La question déterminante porte sur les périodes susceptibles de faire l’objet d’une attribution rétroactive de congés payés (ou d’indemnités compensatrices de congés payés). Toujours selon la jurisprudence européenne, le point de départ du délai de prescription de l’indemnité de congés payés doit être fixé à l’expiration d’une période légale, qui est fixée à trois années en France. Néanmoins, cette prescription n’est applicable que si l’employeur justifie avoir accompli l’intégralité des diligences qui lui incombent légalement, afin de permettre au salarié d’exercer son droit aux congés payés. Ce qui n’était pas le cas de la majorité des entreprises françaises : si elles respectent le droit national, elles n’étaient en effet pas en phase avec le droit européen, puisqu’elles n’offraient pas à leur salariés la possibilité d’acquérir des congés payés, lorsqu’ils étaient en arrêt maladie. En d’autres termes, les salariés français pourraient exiger de bénéficier rétroactivement de congés payés ou d’indemnités compensatrices de congés payés, sur une période illimitée.

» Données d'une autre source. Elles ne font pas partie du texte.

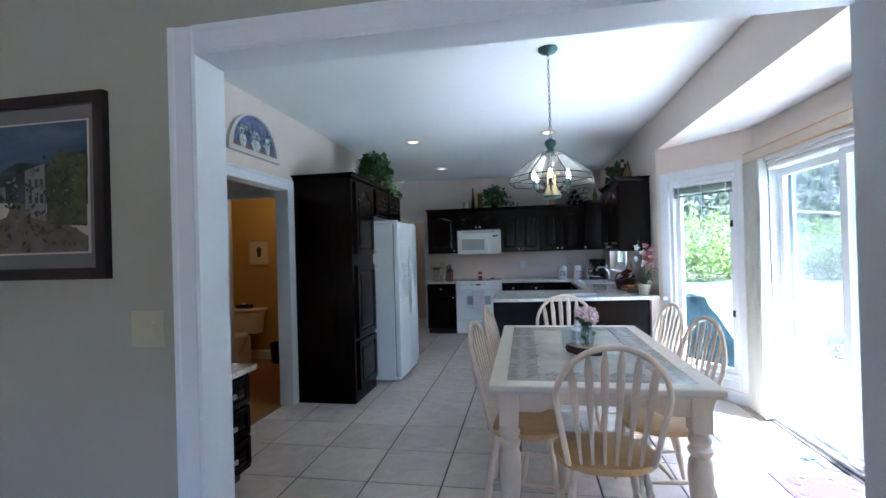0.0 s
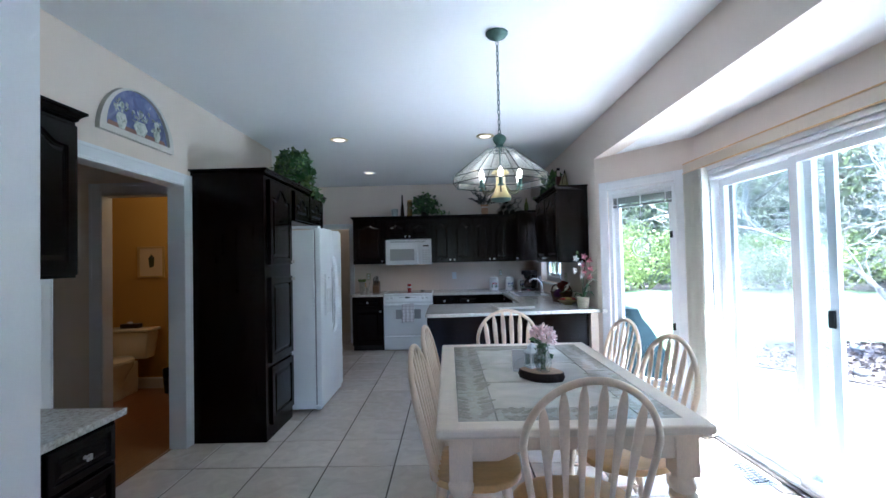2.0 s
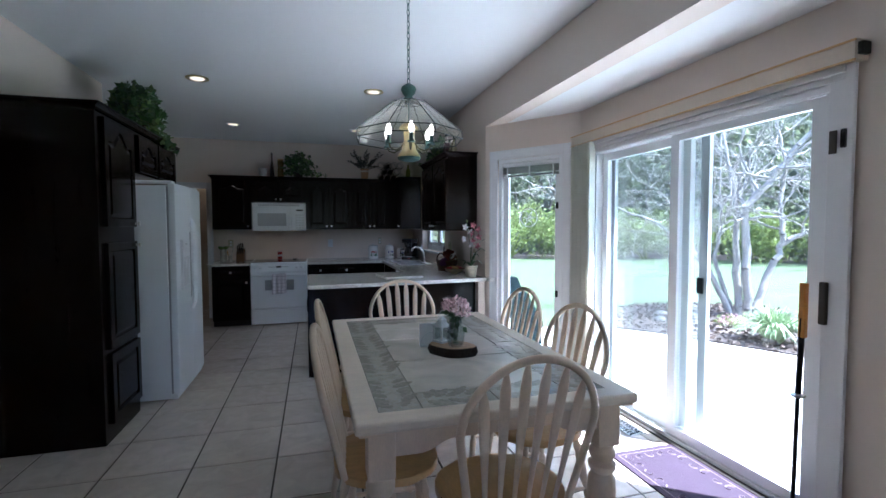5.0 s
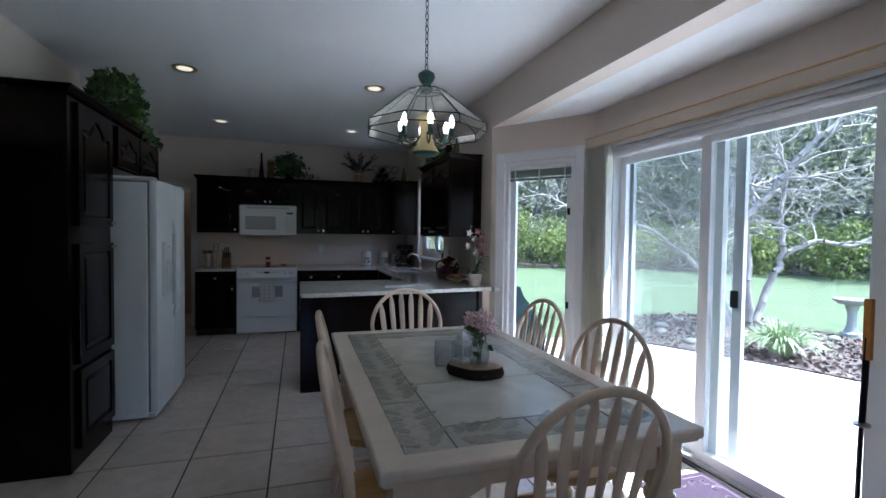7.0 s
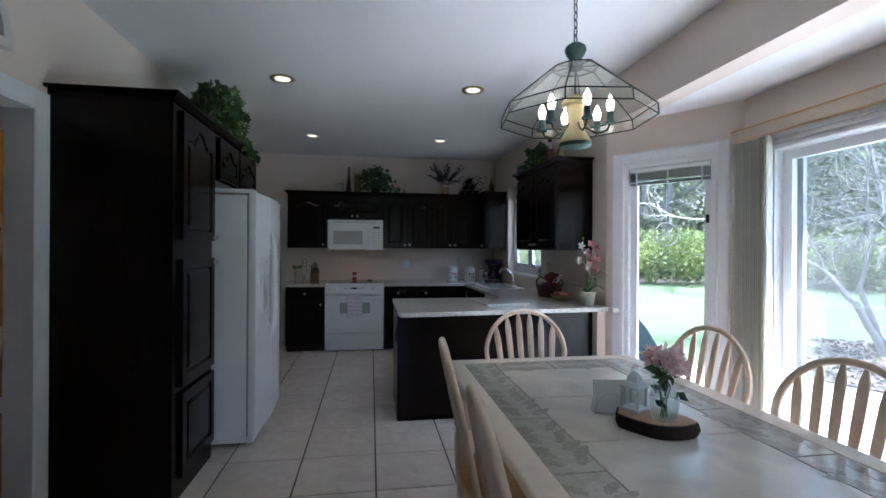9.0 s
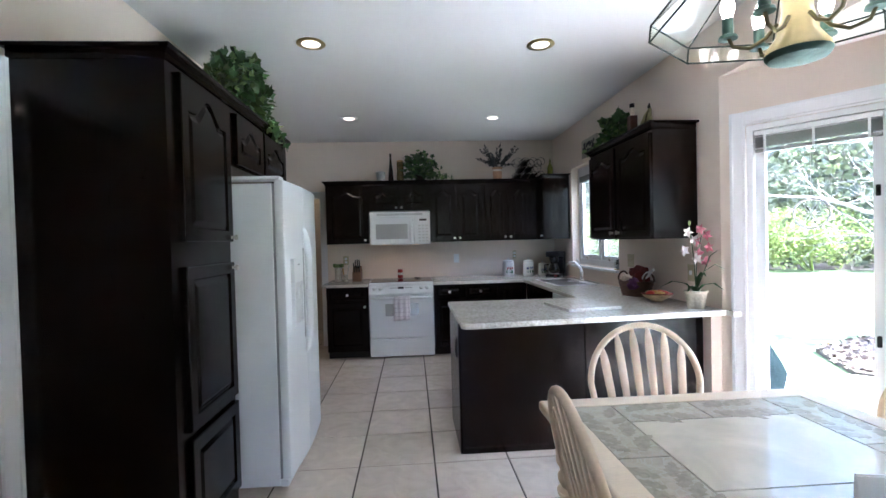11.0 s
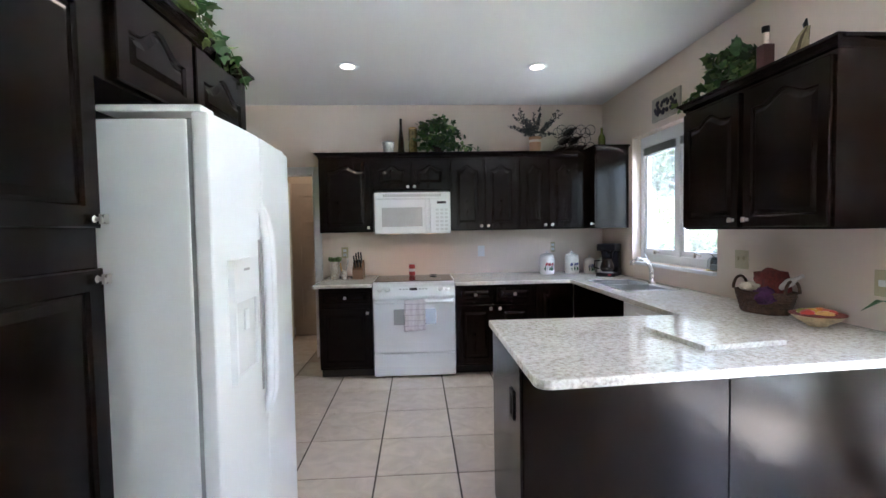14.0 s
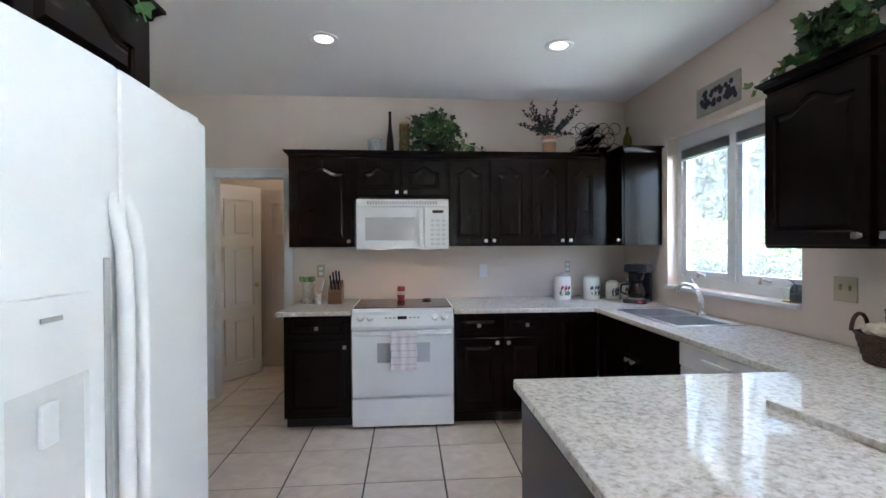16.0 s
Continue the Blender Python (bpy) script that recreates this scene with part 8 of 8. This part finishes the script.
# mondo clump, small pink flowers and stones at the bed
def grass_clump(m, n, height, material, label, seed):
    rng = random.Random(seed)
    mesh = Mesh()
    for _ in range(n):
        a, lean = rng.uniform(0, 6.28), rng.uniform(0.25, 1.35)
        r0 = rng.uniform(0, 0.08)
        h = height * rng.uniform(0.6, 1.0)
        p = [Vector((math.cos(a) * (r0 + lean * h * 0.8 * t), math.sin(a) * (r0 + lean * h * 0.8 * t), h * (1.6 * t - (0.6 + lean * 0.55) * t * t))) for t in (0, 0.3, 0.6, 0.85, 1.0)]
        s = Vector((-math.sin(a), math.cos(a), 0))
        base = len(mesh.v)
        for k, q in enumerate(p):
            w = 0.011 * (1 - (k / 4) ** 2 * 0.95)
            mesh.v += [q - s * w, q + s * w]
        mesh.f += [(base + 2 * k, base + 2 * k + 1, base + 2 * k + 3, base + 2 * k + 2) for k in range(4)]
    ob = new("grass_clump", mesh.data("grass_clump", material))
    ob.matrix_basis = m
    return tagged(ob, label, "plant")


BLADE = surface("pale_blade", (0.30, 0.40, 0.20), 0.5, vary=0.2, scale=20, island=0.35)
grass_clump(pose(5.36, 5.50, -0.071), 480, 0.58, BLADE, "pale green clump of strap-leaved plants on mulch", 3)
STONE = surface("field_stone", (0.20, 0.185, 0.17), 0.85, vary=0.2, scale=8, grain=50, bump=0.5)
rng_s = random.Random(5)
first_stone = None
for k in range(9):
    a = k / 9 * 6.28 + rng_s.uniform(-0.3, 0.3)
    sx, sy = 6.0 + 1.1 * math.cos(a) + rng_s.uniform(-0.3, 0.3), 6.6 + 0.9 * math.sin(a) + rng_s.uniform(-0.3, 0.3)
    bm = bmesh.new()
    bmesh.ops.create_icosphere(bm, subdivisions=2, radius=0.09)
    for v in bm.verts:
        v.co *= 1 + 0.25 * noise.noise(v.co * 9 + Vector((k, 0, 0)))
        v.co.z *= 0.55
    solid("stone", bm, STONE, "grey rounded field stone lying on mulch", "stone", group="stones in the bed", smooth=40, m=pose(sx, sy, -0.045, 0, 0, rng_s.uniform(0, 360)))
chips = Mesh()
for _ in range(5200):
    cx, cy = rng_s.uniform(3.95, 7.6), rng_s.uniform(4.2, 8.4)
    inside = False
    for (xa, ya), (xb, yb) in zip(bed, bed[1:] + bed[:1]):
        if (ya > cy) != (yb > cy) and cx < xa + (cy - ya) * (xb - xa) / (yb - ya):
            inside = not inside
    if inside:
        chips.leaf((cx, cy, -0.068), rng_s.uniform(0.04, 0.10), rng_s, droop=Vector((rng_s.gauss(0, 1), rng_s.gauss(0, 1), rng_s.uniform(0.0, 0.45))).normalized())
CHIP = surface("bark_chip", (0.17, 0.125, 0.10), 0.95, vary=0.3, island=0.6)
tagged(new("bark_chips", chips.data("bark_chips", CHIP)), "loose brown bark chips on the planting bed", "mulch", kind="stuff")
FLOWER_PINK = surface("pale_pink_petal", (0.72, 0.42, 0.46), 0.6, vary=0.15, island=0.25)
blooms = Mesh()
for _ in range(160):
    a, r = rng_s.uniform(0, 6.28), 0.22 * math.sqrt(rng_s.random())
    blooms.leaf((r * math.cos(a), r * math.sin(a), 0.06 + 0.12 * (1 - (r / 0.22) ** 2) * rng_s.random()), 0.04, rng_s)
fl = thing("flower_cushion", pose(5.75, 6.45, -0.071), "low cushion of pale pink garden flowers", "plant")
ob = new("blossom", blooms.data("blossom", FLOWER_PINK))
ob.parent = fl
green = Mesh()
for _ in range(160):
    a, r = rng_s.uniform(0, 6.28), 0.24 * math.sqrt(rng_s.random())
    green.leaf((r * math.cos(a), r * math.sin(a), rng_s.random() * 0.12), 0.05, rng_s)
ob = new("foliage", green.data("foliage", HEDGE))
ob.parent = fl

# bird bath
bath = thing("bird_bath", pose(7.88, 6.26, -0.12) @ Matrix.Diagonal((0.74, 0.74, 0.88, 1)), "pale stone bird bath standing on the lawn", "bird bath")
CAST = surface("cast_stone", (0.34, 0.34, 0.33), 0.8, vary=0.12, scale=9, bump=0.3)
part("pedestal", lathe([(0.19, 0), (0.19, 0.05), (0.13, 0.08), (0.085, 0.2), (0.075, 0.38), (0.11, 0.5), (0.13, 0.54)], 20), CAST, bath, smooth=40)
part("bowl", lathe([(0.10, 0.54), (0.24, 0.57), (0.33, 0.63), (0.335, 0.655), (0.30, 0.65), (0.2, 0.61), (0.02, 0.595)], 26), CAST, bath, smooth=40)

# covered grill on the patio by the tall window
COVER = surface("blue_grey_cover", (0.008, 0.015, 0.018), 0.85, vary=0.2, scale=5, grain=30, bump=0.6, spec=0.08)
bm = boxed(-0.42, 0.42, -0.3, 0.3, 0.0, 0.88)
bmesh.ops.subdivide_edges(bm, edges=bm.edges[:], cuts=7, use_grid_fill=True)
for v in bm.verts:
    t = v.co.z / 0.88
    v.co.x = -0.42 + (v.co.x + 0.42) * (1 - 0.34 * max(0, t - 0.4) / 0.6)
    v.co.y *= 1 - 0.35 * max(0, t - 0.6) / 0.4
    v.co += 0.035 * Vector((noise.noise(v.co * 7), noise.noise(v.co * 5 + Vector((9, 0, 0))), 0)) * (1.6 if t > 0.02 else 0)
    if t > 0.95:
        v.co.z -= 0.08 * (abs(v.co.x) / 0.42) ** 2
solid("covered_grill", bm, COVER, "barbecue grill under a dark blue-grey cover on the patio", "grill", smooth=60, m=pose(2.02, 6.35, -0.085, 0, 0, -4))

# shrubs, hedge and woods
def shrub(name, m, rx, ry, rz, n, size, material, label, seed, category="shrub", kind=""):
    rng = random.Random(seed)
    mesh = Mesh()
    lumps = [(Vector((rng.uniform(-0.7, 0.7) * rx, rng.uniform(-0.7, 0.7) * ry, rng.uniform(0.25, 0.8) * rz)), rng.uniform(0.25, 0.5)) for _ in range(14)]
    for _ in range(n):
        c, q = rng.choice(lumps)
        d = Vector((rng.gauss(0, 1), rng.gauss(0, 1), rng.gauss(0.2, 1))).normalized() * rng.uniform(0.6, 1.0)
        p = c + Vector((d.x * q * rx, d.y * q * ry, d.z * q * rz))
        if p.z > 0.02:
            mesh.leaf(p, size * rng.uniform(0.6, 1.3), rng)
    for _ in range(8):
        tip = Vector((rng.uniform(-0.6, 0.6) * rx, rng.uniform(-0.6, 0.6) * ry, rz * rng.uniform(0.5, 0.9)))
        mesh.limb((tip.x * 0.1, tip.y * 0.1, 0), tip, 0.03, 0.01, 4)
    ob = new(name, mesh.data(name, material))
    ob.matrix_basis = m
    return tagged(ob, label, category, kind=kind)


rng_h = random.Random(11)
shrub_spots = [(5.6, 21.0, 2.6, 2.4), (8.8, 21.6, 2.4, 2.7), (11.8, 20.6, 2.4, 2.2), (14.6, 19.0, 2.6, 2.4), (17.4, 16.6, 2.4, 2.1), (19.4, 13.6, 2.3, 2.3), (21.0, 10.4, 2.2, 2.0), (22.4, 7.0, 2.4, 2.2), (23.2, 3.4, 2.4, 2.4), (3.2, 15.5, 1.7, 2.1)]
for k, (sx, sy, r, h) in enumerate(shrub_spots):
    shrub("hedge_shrub", pose(sx, sy, -0.12, 0, 0, rng_h.uniform(0, 360)), r, r * 0.8, h, 3600, 0.15, HEDGE, "yellow-green garden shrub at the edge of the lawn", 20 + k)
woods, leaves, tips = Mesh(), Mesh(), []
rng_w = random.Random(31)
for k in range(64):
    a = rng_w.uniform(-0.25, 1.75)
    r = rng_w.uniform(25, 44)
    base = Vector((1.0 + r * math.sin(1.75 - a) * 0.95, 2.0 + r * math.cos(1.75 - a), -0.15))
    if base.x < 4:
        base.x = 4 + rng_w.uniform(0, 4)
    here = []
    grow(woods, base, Vector((rng_w.gauss(0, 0.07), rng_w.gauss(0, 0.07), 1)).normalized(), rng_w.uniform(5, 8), rng_w.uniform(0.12, 0.24), 3, rng_w, here, 0.35)
    for p in here:
        if rng_w.random() < 0.75:
            for _ in range(5):
                leaves.leaf(p + Vector((rng_w.gauss(0, 0.5), rng_w.gauss(0, 0.5), rng_w.gauss(0, 0.4))), rng_w.uniform(0.18, 0.4), rng_w)
tagged(new("woods", woods.data("woods", WOOD_BARK)), "bare grey trunks and branches of the spring woods", "woods", kind="stuff")
tagged(new("woods_foliage", leaves.data("woods_foliage", WOODLEAF)), "young pale green leaves of the woods", "foliage", kind="stuff")
under = Mesh()
for _ in range(60000):
    a, r = rng_w.uniform(-0.15, 1.75), rng_w.uniform(24, 46)
    h = rng_w.random() ** 1.4 * 13
    under.leaf((1.0 + r * math.sin(1.75 - a) * 0.95, 2.0 + r * math.cos(1.75 - a), -0.1 + h), rng_w.uniform(0.25, 0.6), rng_w)
HAZELEAF = leafy("undergrowth_leaf", (0.125, 0.14, 0.085), 0.4, 0.6)
tagged(new("undergrowth", under.data("undergrowth", HAZELEAF)), "green undergrowth between the far trees", "undergrowth", kind="stuff")
DISTANCE = surface("far_woods", (0.26, 0.27, 0.18), 1.0, vary=0.3, scale=0.35, grain=2.2, stretch=(1, 1, 0.35), bump=0, second=(0.13, 0.13, 0.10), spec=0.0)
bm = bmesh.new()
prev = None
for k in range(181):
    a = radians(-42 + 142 * k / 180)
    h = 13.5 + 3.0 * noise.noise(Vector((k * 0.09, 0, 0))) + 1.6 * noise.noise(Vector((k * 0.7, 5, 0)))
    foot = Vector((1.0 + 58 * math.cos(a), 2.0 + 58 * math.sin(a), -0.2))
    row = [bm.verts.new(foot), bm.verts.new(foot + Vector((0, 0, h)))]
    if prev:
        bm.faces.new((prev[0], row[0], row[1], prev[1]))
    prev = row
structure("backdrop", bm, DISTANCE, "grey-green wall of distant spring woods", "backdrop")
structure("woodland_floor", prism([(4, 22), (14.6, 20.0), (20.5, 13.5), (23.5, 6), (24, -6), (70, -20), (70, 70), (4, 70)], -0.1195, -0.10), MULCH, "brown leaf litter under the woods", "ground")


# ---- floor tiles and ground ----
PITCH, TX, TY = 0.4635, -0.424, 4.473
floor = structure("floor", cells([-3.0, LEFT - 0.11, 2.1], [1.65, 6.18, 10.1], lambda u, v: u > LEFT - 0.11 or v > 6.18, 0.1, lambda u, v, w: (u, v, -0.105 + w)), GROUT, "beige ceramic tile floor with dark grout", "floor")


def tile_mesh(w, d):
    bm = bmesh.new()
    box(bm, 0, w, 0, d, -0.004, 0.0)
    top = [v for v in bm.verts if v.co.z > -0.001]
    for v in top:
        v.co.x += 0.002 if v.co.x < w / 2 else -0.002
        v.co.y += 0.002 if v.co.y < d / 2 else -0.002
    return mesh_of("tile", bm, TILE)


tile_sizes = {}
GAP = 0.0045


def lay_tile(x0, x1, y0, y1):
    key = (round(x1 - x0, 3), round(y1 - y0, 3))
    if key not in tile_sizes:
        tile_sizes[key] = tile_mesh(*key)
    ob = new("tile", tile_sizes[key])
    ob.location, ob.parent = (x0, y0, 0.0), floor


for i in range(-7, 7):
    for j in range(-7, 14):
        x0, y0 = TX + i * PITCH + GAP, TY + j * PITCH + GAP
        x1, y1 = x0 + PITCH - 2 * GAP, y0 + PITCH - 2 * GAP
        xmax = 2.02 if y0 < 5.4 else RIGHT
        xmin = LEFT - 0.1 if y0 < 6.0 else -2.9
        ymax = 10.0 if x1 < -1.2 else BACK
        x0, x1, y0, y1 = max(x0, xmin), min(x1, xmax), max(y0, 1.66), min(y1, ymax)
        if x1 - x0 > 0.03 and y1 - y0 > 0.03:
            lay_tile(x0, x1, y0, y1)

Conséquences à prévoir et rôle du dialogue social
Une demande massive d’attribution de ces droits aux congés payés pourrait potentiellement générer pour les entreprises de problèmes de fonctionnement opérationnel comme de trésorerie, que la CFTC ne peut pas ignorer. Certains employeurs sont néanmoins déjà en règle, du fait de conventions collectives ou accords d’entreprise qui prévoient déjà l’acquisition de congés payés en cas de maladie. D’autres entreprises – et avec elles, les emplois qu’elles pourvoient – pourraient en revanche être fragilisées par la nécessité de s’acquitter de coûts qu’elles n’auraient en aucun cas pu anticiper budgétairement. Par ailleurs, il est possible qu’un certain nombre d’entre elles engagent la responsabilité des pouvoirs publics devant les juridictions administratives, l’absence de transposition de la directive européenne par l’Etat leur ayant causé un préjudice financier.
La CFTC alerte également quant aux conséquences que pourrait engendrer ce principe de rétroactivité des congés payés : du fait des surcouts qu’il génère, certaines sociétés pourraient en effet décider de revenir sur des avantages extralégaux initialement prévus par leur convention collective (jours de congés supplémentaires, titres-restaurant, primes etc…). Il ne faudrait donc pas que ce nouveau droit – en bénéficiant à une minorité de salariés malades – s’accompagne d’une perte de droits pour l’ensemble des salariés d’une entreprise. Afin de prévenir ces potentiels effets pervers, la CFTC en appelle naturellement au dialogue social : un audit de la situation de tous les salariés et un dialogue raisonné entre leurs représentants et l’employeur doit permettre une application harmonieuse de ce nouveau droit, afin qu’il puisse favoriser les intérêts de tous les travailleurs, sans fragiliser la pérennité de l’entreprise.